The dataframe containing the 2D embedding.

Return type

Dataframe

visualize_plot(size=20, kind='scatter', remove_outliers=False, is_colored=True, colorbar=False, clusters=False, filename=None, title=None)[source]

Generates a plot for the given molecules embedded in two dimensions.

Parameters
  • size (int) – Size of the plot

  • kind (string) – Type of plot

  • remove_outliers (boolean) – Boolean value indicating if the outliers must be identified and removed

  • is_colored (boolean) – Indicates if the points must be colored according to target

  • colorbar (boolean) – Indicates if the plot legend must be represented as a colorbar. Only considered when the target_type is “R”.
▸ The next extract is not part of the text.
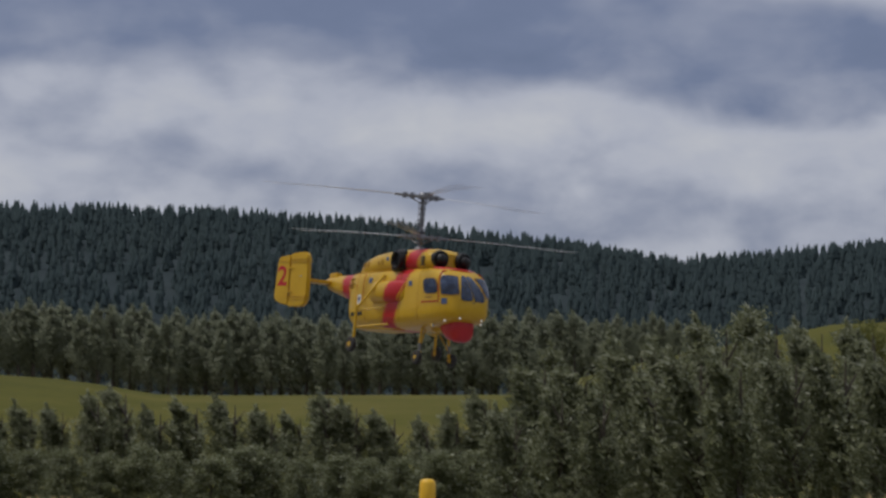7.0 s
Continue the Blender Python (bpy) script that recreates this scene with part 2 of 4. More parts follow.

  • clusters (boolean or list or int) – If True the clusters are shown instead of possible targets. Pass a list or a int to only show selected clusters (indexed by int).

  • filename (string) – Indicates the file where to save the plot

  • title (string) – Title of the plot.

Returns

The matplotlib axes containing the plot.

Return type

Axes

interactive_plot(size=700, kind='scatter', remove_outliers=False, is_colored=True, clusters=False, filename=None, show_plot=False, title=None)[source]

Generates an interactive Bokeh plot for the given molecules embedded in two dimensions.

Parameters
  • size (int) – Size of the plot

  • kind (string) – Type of plot

  • remove_outliers (boolean) – Boolean value indicating if the outliers must be identified and removed

  • is_colored (boolean) – Indicates if the points must be colored according to target

  • clusters – Indicates if to add a tab with the clusters if these have been computed

  • filename (string) – Indicates the file where to save the Bokeh plot

  • show_plot (boolean) – Immediately display the current plot.

  • title (string) – Title of the plot.

Returns

The bokeh figure containing the plot.

Return type

Figure

Utils

chemplot.load_data(name)[source]

Returns one of the sample datasets.

Parameters

name (string) – Name of the sample dataset

Returns

The Dataframe of the sample dataset

Return type

Dataframe

chemplot.info_data()[source]

Prints the metadata relative to the available sample datasets.